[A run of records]
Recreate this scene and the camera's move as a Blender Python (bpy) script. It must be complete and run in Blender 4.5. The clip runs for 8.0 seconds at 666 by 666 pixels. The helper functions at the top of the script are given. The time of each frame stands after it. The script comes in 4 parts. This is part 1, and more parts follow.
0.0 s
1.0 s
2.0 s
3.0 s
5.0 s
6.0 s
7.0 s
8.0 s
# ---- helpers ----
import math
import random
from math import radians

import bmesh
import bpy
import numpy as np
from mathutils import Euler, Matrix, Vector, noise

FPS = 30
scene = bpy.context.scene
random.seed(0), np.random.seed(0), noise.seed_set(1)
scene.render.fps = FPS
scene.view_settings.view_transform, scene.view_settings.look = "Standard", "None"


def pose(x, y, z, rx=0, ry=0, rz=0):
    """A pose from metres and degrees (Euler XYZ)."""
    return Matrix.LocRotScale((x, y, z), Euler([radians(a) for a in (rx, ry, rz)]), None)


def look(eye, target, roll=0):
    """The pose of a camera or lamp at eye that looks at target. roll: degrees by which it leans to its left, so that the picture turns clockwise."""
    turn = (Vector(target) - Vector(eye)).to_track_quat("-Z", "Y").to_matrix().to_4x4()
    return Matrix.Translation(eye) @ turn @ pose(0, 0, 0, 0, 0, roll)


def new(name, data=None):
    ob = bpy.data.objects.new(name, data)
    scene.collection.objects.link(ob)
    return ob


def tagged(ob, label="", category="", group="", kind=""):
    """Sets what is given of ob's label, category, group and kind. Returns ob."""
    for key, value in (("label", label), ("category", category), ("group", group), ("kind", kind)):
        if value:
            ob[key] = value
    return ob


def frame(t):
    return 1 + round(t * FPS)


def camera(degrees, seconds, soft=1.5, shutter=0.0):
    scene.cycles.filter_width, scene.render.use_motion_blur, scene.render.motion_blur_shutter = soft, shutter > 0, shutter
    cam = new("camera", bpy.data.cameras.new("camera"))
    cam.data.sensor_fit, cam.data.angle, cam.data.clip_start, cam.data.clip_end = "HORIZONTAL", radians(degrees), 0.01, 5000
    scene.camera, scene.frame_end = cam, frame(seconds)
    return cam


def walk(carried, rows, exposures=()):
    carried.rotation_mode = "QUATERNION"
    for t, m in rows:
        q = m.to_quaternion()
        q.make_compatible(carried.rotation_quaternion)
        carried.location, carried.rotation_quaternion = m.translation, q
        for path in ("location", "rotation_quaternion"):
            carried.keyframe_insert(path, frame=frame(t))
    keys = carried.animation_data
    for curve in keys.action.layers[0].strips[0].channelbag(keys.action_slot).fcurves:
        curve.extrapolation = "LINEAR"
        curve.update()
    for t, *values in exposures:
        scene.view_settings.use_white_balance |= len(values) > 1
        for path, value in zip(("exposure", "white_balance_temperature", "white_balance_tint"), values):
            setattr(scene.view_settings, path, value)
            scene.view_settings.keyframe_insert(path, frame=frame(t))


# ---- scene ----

* * *

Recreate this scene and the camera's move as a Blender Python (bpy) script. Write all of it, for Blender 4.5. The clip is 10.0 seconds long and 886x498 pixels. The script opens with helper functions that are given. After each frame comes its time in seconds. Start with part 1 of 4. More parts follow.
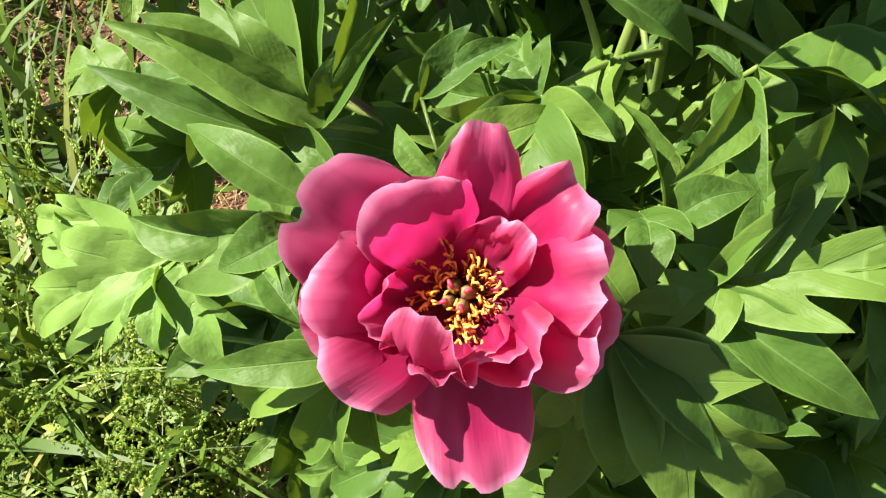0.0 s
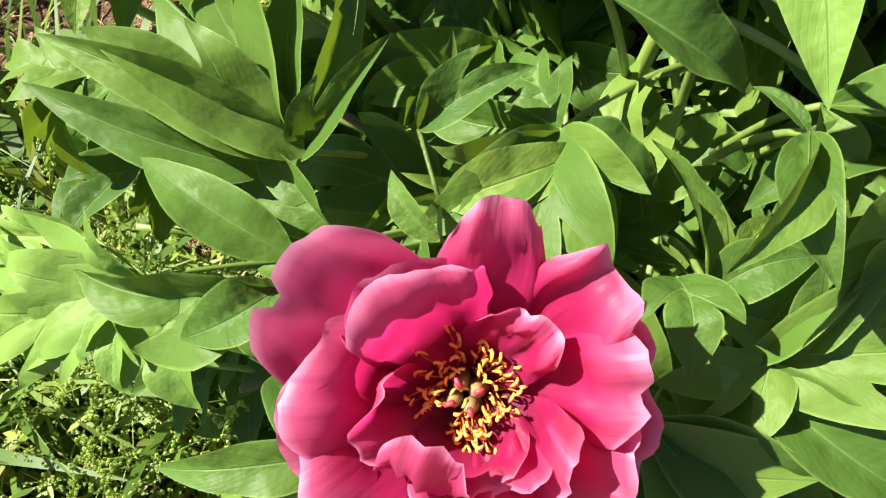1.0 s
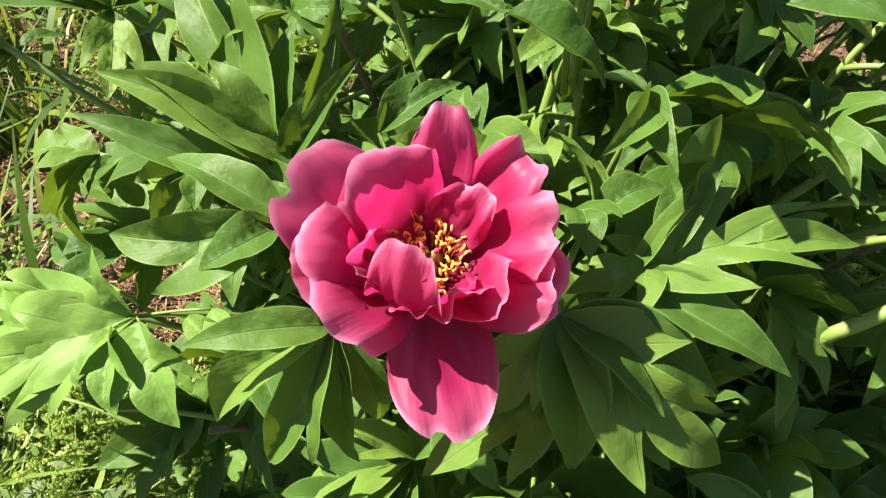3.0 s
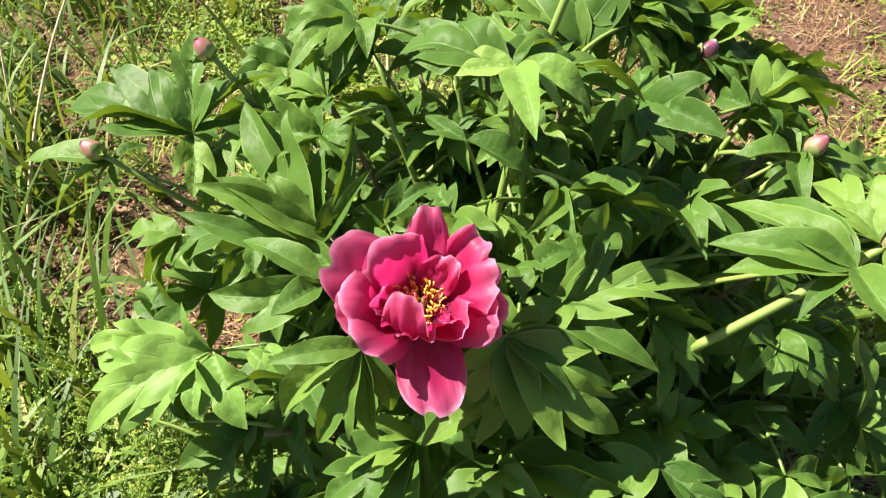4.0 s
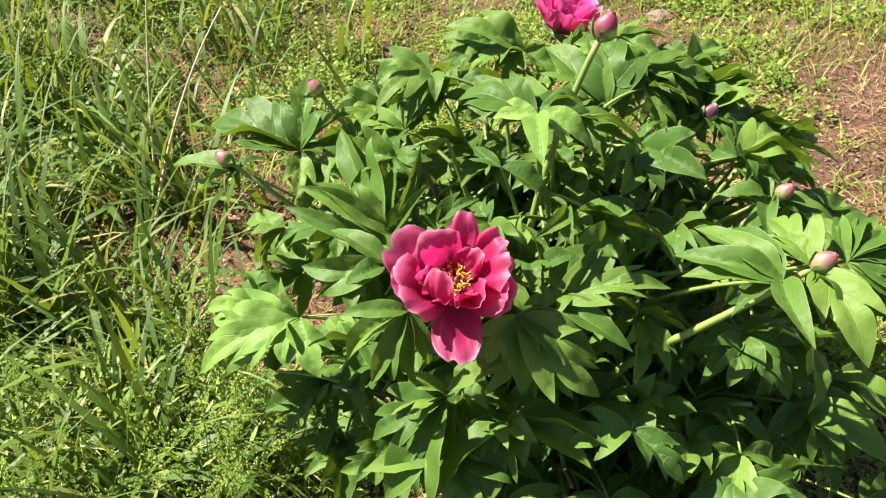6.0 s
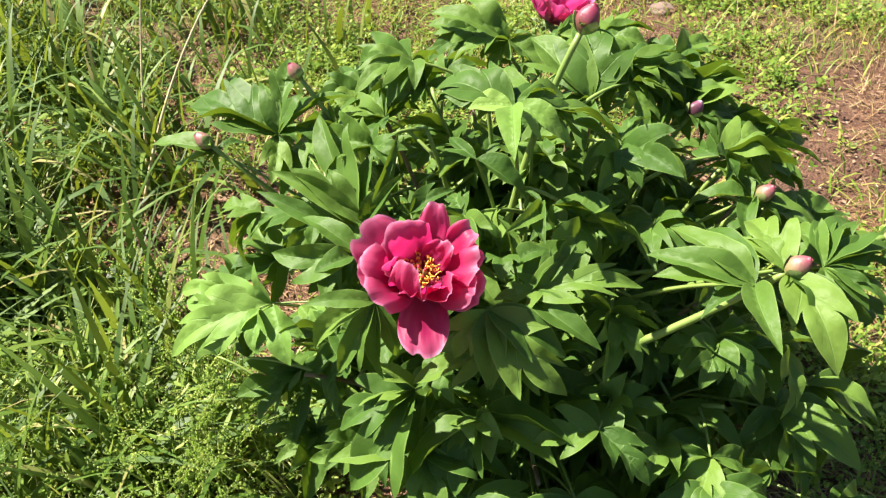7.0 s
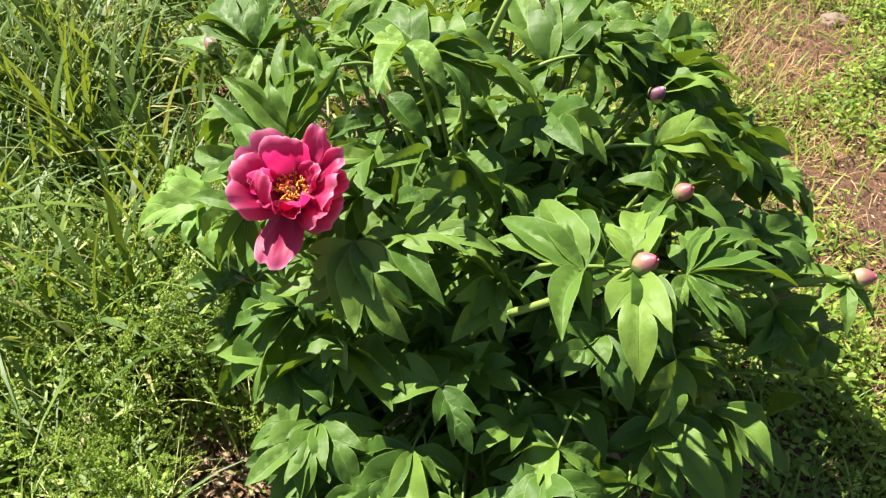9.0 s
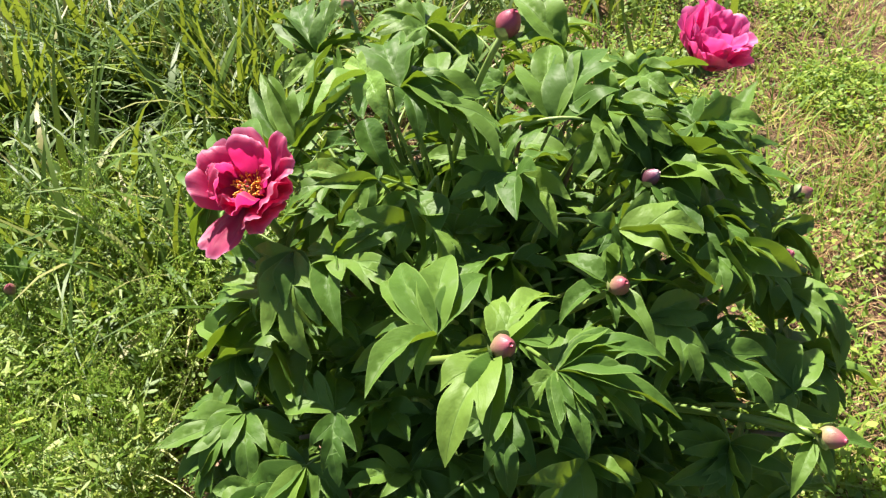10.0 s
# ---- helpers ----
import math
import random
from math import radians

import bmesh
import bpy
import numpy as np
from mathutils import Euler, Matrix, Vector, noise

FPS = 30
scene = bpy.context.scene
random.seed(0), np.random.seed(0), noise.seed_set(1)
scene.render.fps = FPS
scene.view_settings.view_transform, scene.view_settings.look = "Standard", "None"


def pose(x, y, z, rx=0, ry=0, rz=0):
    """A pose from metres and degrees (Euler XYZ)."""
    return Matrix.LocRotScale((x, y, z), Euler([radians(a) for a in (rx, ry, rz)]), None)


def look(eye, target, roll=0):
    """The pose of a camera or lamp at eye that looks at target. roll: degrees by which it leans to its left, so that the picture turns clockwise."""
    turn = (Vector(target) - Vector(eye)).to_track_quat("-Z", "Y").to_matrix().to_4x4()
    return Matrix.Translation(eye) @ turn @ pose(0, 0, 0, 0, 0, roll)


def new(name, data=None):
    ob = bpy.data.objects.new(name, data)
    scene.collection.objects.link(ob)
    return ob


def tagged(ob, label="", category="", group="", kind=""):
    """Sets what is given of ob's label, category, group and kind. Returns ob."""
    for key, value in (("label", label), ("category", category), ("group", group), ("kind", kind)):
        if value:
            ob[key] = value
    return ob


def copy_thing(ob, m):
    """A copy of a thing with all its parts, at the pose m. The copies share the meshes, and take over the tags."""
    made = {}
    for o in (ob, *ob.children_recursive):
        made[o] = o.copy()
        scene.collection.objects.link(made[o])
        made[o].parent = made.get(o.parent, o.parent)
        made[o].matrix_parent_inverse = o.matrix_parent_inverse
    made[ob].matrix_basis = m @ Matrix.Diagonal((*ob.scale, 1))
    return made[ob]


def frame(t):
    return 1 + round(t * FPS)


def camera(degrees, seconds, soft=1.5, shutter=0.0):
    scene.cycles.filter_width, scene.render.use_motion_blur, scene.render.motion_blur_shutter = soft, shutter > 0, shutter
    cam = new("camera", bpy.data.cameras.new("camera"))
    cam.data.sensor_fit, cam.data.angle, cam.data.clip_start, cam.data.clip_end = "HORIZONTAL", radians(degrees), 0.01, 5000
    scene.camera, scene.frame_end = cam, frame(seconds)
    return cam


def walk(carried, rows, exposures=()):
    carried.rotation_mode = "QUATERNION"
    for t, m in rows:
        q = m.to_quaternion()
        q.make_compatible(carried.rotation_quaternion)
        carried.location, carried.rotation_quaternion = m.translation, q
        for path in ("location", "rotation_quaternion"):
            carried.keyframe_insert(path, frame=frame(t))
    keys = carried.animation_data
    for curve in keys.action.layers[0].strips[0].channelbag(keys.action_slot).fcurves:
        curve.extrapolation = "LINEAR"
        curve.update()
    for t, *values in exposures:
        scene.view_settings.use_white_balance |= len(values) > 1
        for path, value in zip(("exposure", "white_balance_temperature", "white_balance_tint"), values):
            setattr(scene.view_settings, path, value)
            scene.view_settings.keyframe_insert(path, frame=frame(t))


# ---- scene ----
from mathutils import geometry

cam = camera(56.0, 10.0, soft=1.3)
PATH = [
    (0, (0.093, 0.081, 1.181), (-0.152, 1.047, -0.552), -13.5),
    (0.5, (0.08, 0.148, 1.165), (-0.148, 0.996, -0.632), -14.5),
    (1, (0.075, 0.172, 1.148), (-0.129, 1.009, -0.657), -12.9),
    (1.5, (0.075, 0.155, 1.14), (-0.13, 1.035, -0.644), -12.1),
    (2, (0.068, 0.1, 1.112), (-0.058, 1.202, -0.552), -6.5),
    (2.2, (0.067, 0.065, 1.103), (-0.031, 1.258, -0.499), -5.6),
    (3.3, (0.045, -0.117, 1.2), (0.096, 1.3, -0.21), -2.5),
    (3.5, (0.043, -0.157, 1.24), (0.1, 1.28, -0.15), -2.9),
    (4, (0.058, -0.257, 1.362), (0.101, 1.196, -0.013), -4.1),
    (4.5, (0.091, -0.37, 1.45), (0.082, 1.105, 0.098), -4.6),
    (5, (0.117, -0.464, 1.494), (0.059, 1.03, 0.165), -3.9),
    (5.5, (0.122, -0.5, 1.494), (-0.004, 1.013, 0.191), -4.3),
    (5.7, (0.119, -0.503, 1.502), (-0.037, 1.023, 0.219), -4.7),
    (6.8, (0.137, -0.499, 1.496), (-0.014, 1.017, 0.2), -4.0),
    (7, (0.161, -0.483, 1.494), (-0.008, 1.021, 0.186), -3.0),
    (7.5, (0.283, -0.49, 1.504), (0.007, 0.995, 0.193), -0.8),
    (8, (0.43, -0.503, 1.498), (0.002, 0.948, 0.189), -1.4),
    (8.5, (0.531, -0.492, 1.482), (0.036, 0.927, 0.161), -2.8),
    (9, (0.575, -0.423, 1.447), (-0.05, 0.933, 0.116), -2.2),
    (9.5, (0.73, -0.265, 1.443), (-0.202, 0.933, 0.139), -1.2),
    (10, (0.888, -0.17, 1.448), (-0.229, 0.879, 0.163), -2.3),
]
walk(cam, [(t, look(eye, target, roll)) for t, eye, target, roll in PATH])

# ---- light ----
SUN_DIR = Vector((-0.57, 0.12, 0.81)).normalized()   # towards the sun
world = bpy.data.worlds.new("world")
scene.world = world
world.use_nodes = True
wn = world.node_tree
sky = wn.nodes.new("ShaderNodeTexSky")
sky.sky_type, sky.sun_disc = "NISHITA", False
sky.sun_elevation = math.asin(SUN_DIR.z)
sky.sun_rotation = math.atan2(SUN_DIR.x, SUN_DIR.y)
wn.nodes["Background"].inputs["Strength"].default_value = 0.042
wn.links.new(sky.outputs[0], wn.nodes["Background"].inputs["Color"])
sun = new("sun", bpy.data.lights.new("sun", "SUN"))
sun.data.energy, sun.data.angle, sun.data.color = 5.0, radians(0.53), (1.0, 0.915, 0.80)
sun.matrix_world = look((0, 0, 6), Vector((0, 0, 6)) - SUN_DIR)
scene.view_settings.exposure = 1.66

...

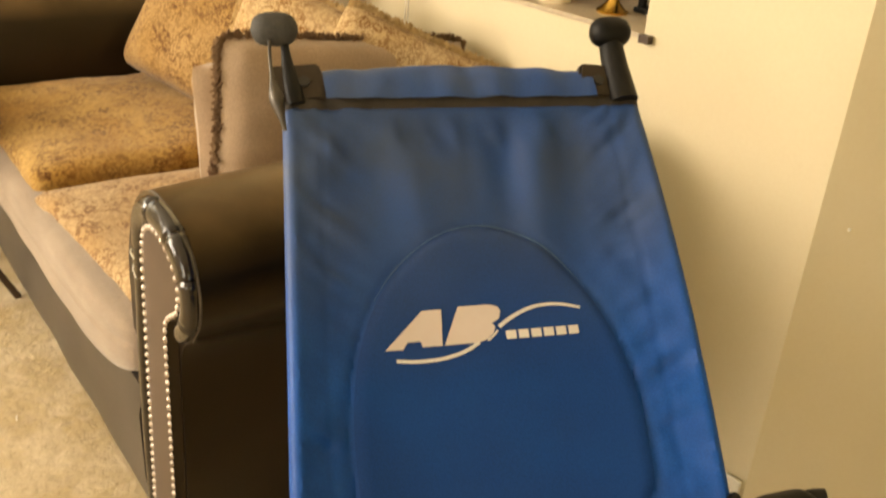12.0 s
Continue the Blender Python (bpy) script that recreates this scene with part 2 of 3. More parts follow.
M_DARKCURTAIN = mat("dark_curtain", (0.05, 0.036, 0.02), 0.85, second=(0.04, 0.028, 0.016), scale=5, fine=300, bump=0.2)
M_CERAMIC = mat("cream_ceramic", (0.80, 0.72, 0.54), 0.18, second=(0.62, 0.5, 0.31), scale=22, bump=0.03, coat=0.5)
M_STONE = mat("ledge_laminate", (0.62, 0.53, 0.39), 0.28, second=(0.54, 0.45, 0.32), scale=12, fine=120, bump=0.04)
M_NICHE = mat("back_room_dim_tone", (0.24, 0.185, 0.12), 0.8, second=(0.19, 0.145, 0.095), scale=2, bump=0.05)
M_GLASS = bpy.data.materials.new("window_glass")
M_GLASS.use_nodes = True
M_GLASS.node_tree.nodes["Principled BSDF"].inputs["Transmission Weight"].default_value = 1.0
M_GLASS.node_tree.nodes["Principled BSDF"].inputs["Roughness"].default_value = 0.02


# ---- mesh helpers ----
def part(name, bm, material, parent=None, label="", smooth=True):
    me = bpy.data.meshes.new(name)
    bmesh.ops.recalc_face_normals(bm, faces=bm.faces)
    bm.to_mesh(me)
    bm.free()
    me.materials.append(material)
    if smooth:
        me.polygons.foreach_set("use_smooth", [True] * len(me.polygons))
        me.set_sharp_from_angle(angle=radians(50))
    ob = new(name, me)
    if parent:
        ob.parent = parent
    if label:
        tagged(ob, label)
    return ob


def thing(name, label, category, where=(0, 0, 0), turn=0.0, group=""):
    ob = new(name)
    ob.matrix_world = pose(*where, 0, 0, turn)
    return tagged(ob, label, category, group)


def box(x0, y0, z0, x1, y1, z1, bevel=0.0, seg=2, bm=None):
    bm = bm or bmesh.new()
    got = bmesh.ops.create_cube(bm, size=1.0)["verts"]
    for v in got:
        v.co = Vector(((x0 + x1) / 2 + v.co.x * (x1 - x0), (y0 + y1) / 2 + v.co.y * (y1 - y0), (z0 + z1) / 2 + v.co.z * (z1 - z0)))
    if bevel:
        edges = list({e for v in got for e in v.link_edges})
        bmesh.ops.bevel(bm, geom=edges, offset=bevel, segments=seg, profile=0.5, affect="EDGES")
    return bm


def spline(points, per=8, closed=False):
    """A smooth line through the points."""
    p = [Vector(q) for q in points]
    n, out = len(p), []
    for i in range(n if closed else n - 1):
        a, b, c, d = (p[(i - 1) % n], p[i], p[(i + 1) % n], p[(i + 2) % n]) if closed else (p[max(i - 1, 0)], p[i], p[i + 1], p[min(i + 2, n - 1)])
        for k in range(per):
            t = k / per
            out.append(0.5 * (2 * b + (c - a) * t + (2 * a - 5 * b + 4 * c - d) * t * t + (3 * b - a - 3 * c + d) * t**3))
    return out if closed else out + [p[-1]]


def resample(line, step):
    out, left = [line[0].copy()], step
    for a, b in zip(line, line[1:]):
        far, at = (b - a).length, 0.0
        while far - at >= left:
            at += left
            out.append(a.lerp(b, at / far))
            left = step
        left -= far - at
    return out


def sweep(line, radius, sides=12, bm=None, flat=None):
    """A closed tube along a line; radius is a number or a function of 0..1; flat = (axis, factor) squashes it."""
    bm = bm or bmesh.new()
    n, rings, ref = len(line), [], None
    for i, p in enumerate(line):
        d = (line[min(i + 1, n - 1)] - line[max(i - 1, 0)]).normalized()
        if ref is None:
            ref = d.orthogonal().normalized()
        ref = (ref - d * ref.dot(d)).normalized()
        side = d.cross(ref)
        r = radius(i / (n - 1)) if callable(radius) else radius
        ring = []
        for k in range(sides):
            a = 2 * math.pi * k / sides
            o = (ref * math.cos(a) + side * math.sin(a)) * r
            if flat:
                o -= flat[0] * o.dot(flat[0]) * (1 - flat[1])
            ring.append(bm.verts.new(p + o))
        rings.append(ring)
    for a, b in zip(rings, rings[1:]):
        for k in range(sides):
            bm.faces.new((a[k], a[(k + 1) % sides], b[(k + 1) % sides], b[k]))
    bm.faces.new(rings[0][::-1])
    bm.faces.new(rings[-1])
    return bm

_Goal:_
Repeat exactly, and only, the lines from the one containing "Continue the Blender" through the one containing "return tagged(ob, label, category, group)", both included.

_Exercise response:_
Continue the Blender Python (bpy) script that recreates this scene with part 2 of 3. More parts follow.
M_DARKCURTAIN = mat("dark_curtain", (0.05, 0.036, 0.02), 0.85, second=(0.04, 0.028, 0.016), scale=5, fine=300, bump=0.2)
M_CERAMIC = mat("cream_ceramic", (0.80, 0.72, 0.54), 0.18, second=(0.62, 0.5, 0.31), scale=22, bump=0.03, coat=0.5)
M_STONE = mat("ledge_laminate", (0.62, 0.53, 0.39), 0.28, second=(0.54, 0.45, 0.32), scale=12, fine=120, bump=0.04)
M_NICHE = mat("back_room_dim_tone", (0.24, 0.185, 0.12), 0.8, second=(0.19, 0.145, 0.095), scale=2, bump=0.05)
M_GLASS = bpy.data.materials.new("window_glass")
M_GLASS.use_nodes = True
M_GLASS.node_tree.nodes["Principled BSDF"].inputs["Transmission Weight"].default_value = 1.0
M_GLASS.node_tree.nodes["Principled BSDF"].inputs["Roughness"].default_value = 0.02


# ---- mesh helpers ----
def part(name, bm, material, parent=None, label="", smooth=True):
    me = bpy.data.meshes.new(name)
    bmesh.ops.recalc_face_normals(bm, faces=bm.faces)
    bm.to_mesh(me)
    bm.free()
    me.materials.append(material)
    if smooth:
        me.polygons.foreach_set("use_smooth", [True] * len(me.polygons))
        me.set_sharp_from_angle(angle=radians(50))
    ob = new(name, me)
    if parent:
        ob.parent = parent
    if label:
        tagged(ob, label)
    return ob


def thing(name, label, category, where=(0, 0, 0), turn=0.0, group=""):
    ob = new(name)
    ob.matrix_world = pose(*where, 0, 0, turn)
    return tagged(ob, label, category, group)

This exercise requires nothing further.